Animation scripts
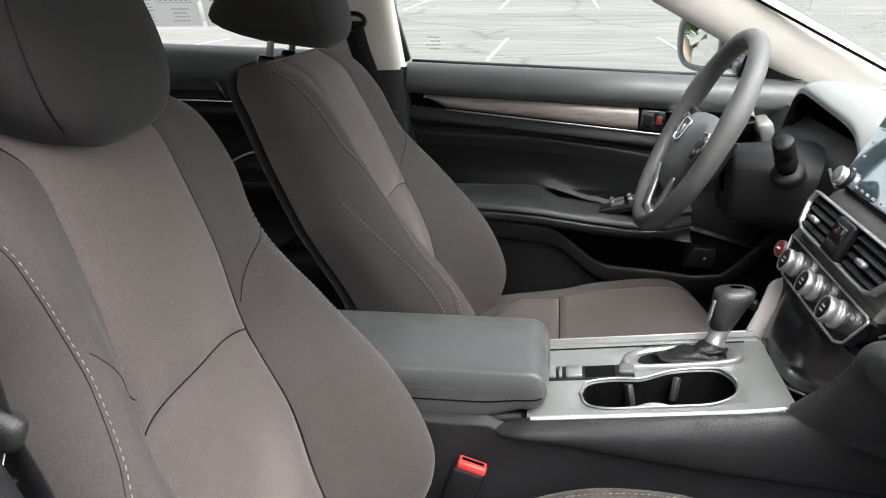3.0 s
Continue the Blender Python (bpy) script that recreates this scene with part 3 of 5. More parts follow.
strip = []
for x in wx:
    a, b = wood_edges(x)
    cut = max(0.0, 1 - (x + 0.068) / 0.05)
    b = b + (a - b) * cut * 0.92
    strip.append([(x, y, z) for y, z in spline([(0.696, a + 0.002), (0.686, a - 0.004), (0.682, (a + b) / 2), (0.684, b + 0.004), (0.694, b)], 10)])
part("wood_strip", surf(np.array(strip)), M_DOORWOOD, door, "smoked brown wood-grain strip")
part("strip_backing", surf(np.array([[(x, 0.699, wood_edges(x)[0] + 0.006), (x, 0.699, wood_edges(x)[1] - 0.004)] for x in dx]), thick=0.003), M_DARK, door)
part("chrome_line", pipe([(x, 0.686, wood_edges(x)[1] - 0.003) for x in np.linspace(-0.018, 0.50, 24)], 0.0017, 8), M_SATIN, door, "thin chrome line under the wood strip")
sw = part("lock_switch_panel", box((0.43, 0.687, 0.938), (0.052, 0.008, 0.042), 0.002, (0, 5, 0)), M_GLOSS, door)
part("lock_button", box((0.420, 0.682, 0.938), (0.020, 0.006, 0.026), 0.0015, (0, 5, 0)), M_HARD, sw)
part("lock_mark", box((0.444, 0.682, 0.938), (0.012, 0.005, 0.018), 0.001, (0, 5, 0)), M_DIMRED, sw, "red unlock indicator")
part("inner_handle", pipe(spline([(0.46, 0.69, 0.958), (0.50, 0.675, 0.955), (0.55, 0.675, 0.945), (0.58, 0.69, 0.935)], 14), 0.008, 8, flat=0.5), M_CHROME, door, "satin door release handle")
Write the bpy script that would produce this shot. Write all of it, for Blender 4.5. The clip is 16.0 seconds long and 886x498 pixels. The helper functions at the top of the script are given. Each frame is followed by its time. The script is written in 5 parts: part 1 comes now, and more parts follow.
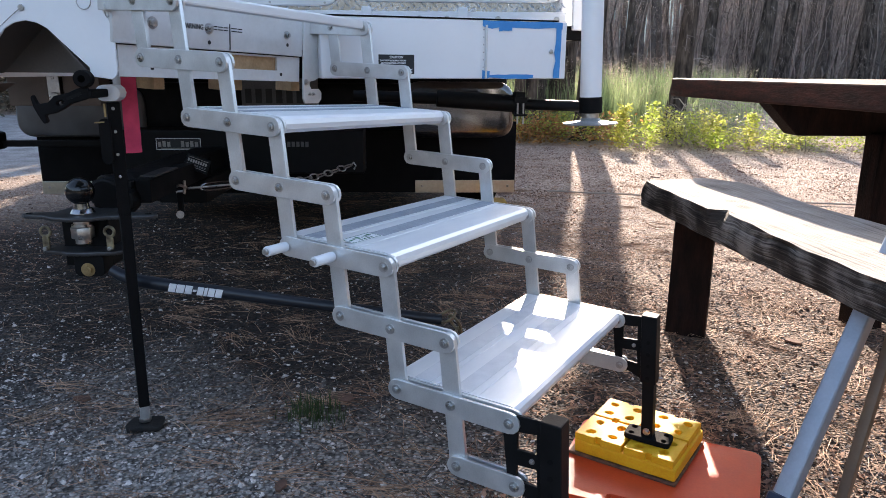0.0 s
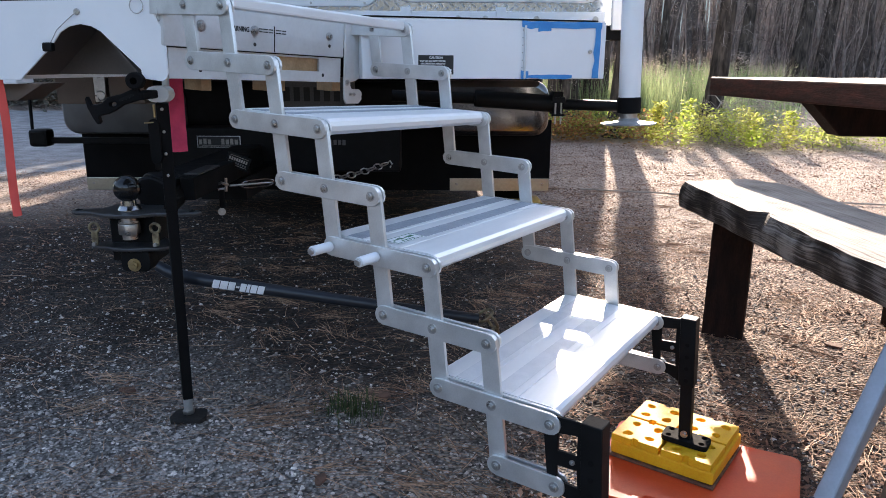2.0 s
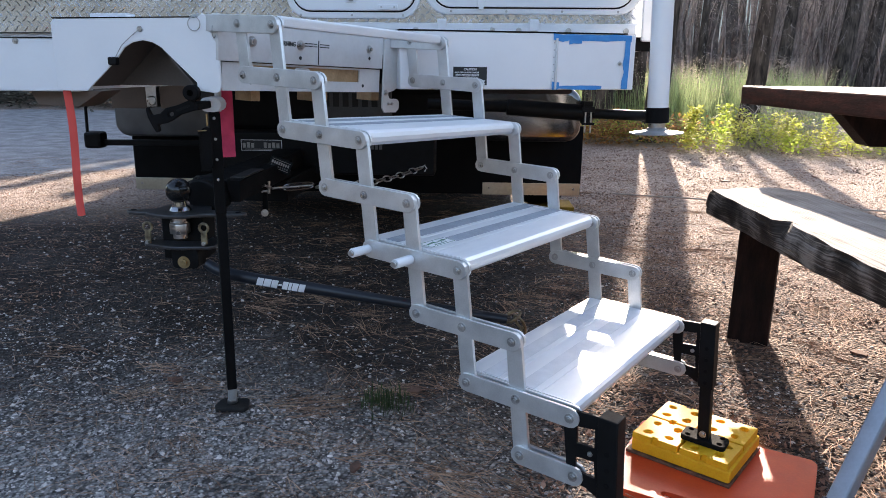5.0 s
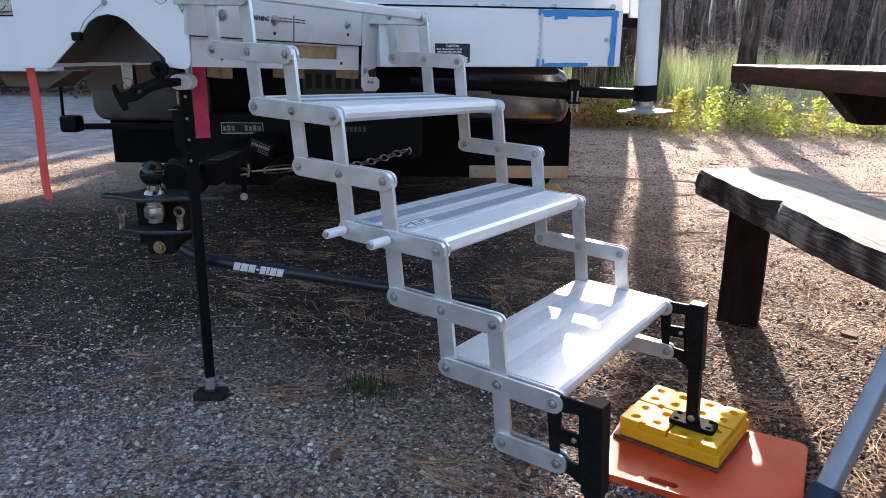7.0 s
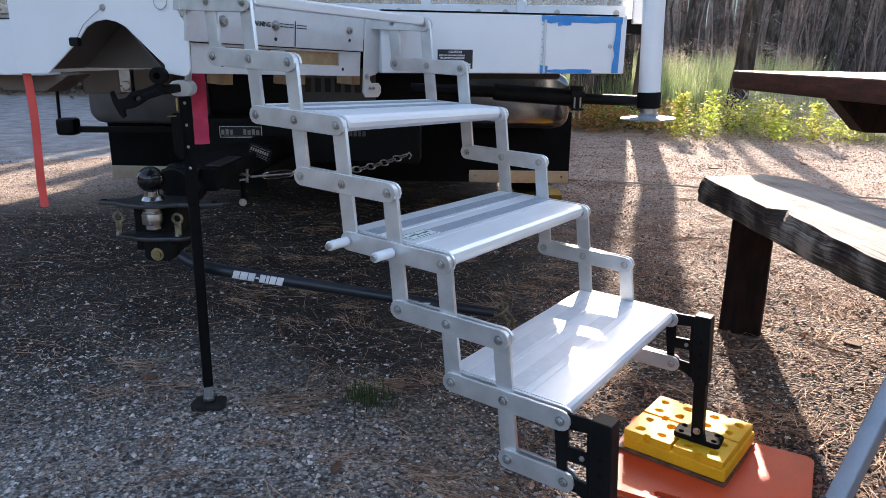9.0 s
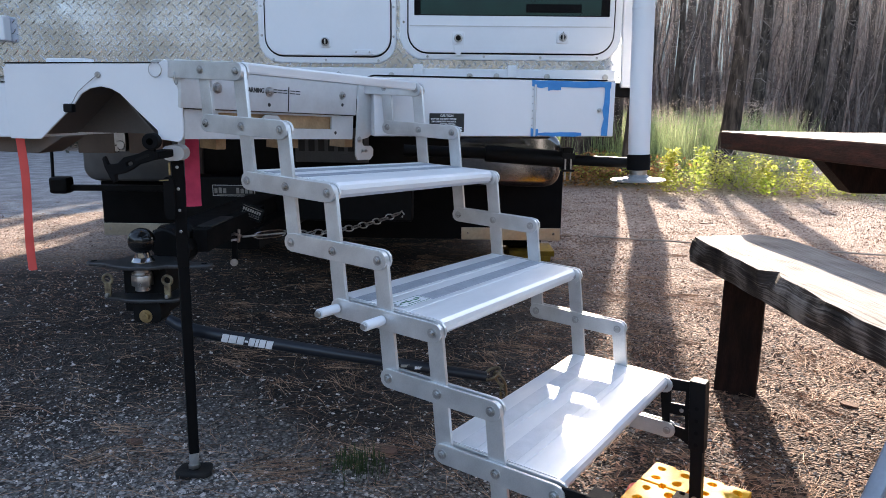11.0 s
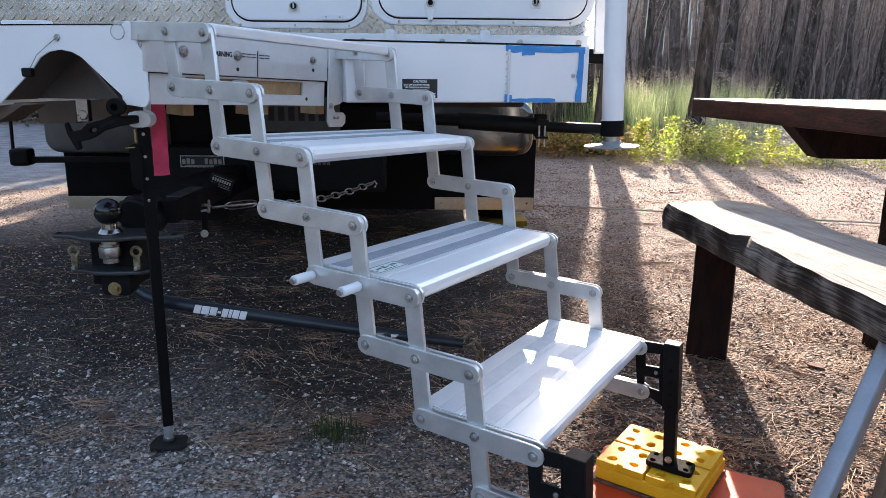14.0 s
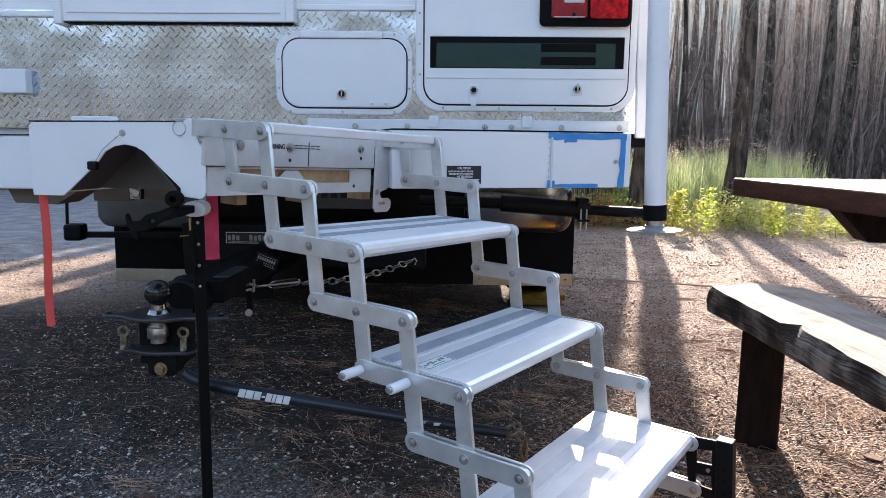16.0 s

- **Required task**
Reproduce exactly the lines from the one with "Write the bpy" to the bottom of the listing, both ends included, and nothing else. Skip the pictures.

- **Response to this exercise**
Write the bpy script that would produce this shot. Write all of it, for Blender 4.5. The clip is 16.0 seconds long and 886x498 pixels. The helper functions at the top of the script are given. Each frame is followed by its time. The script is written in 5 parts: part 1 comes now, and more parts follow.
0.0 s
2.0 s
5.0 s
7.0 s
9.0 s
11.0 s
14.0 s
16.0 s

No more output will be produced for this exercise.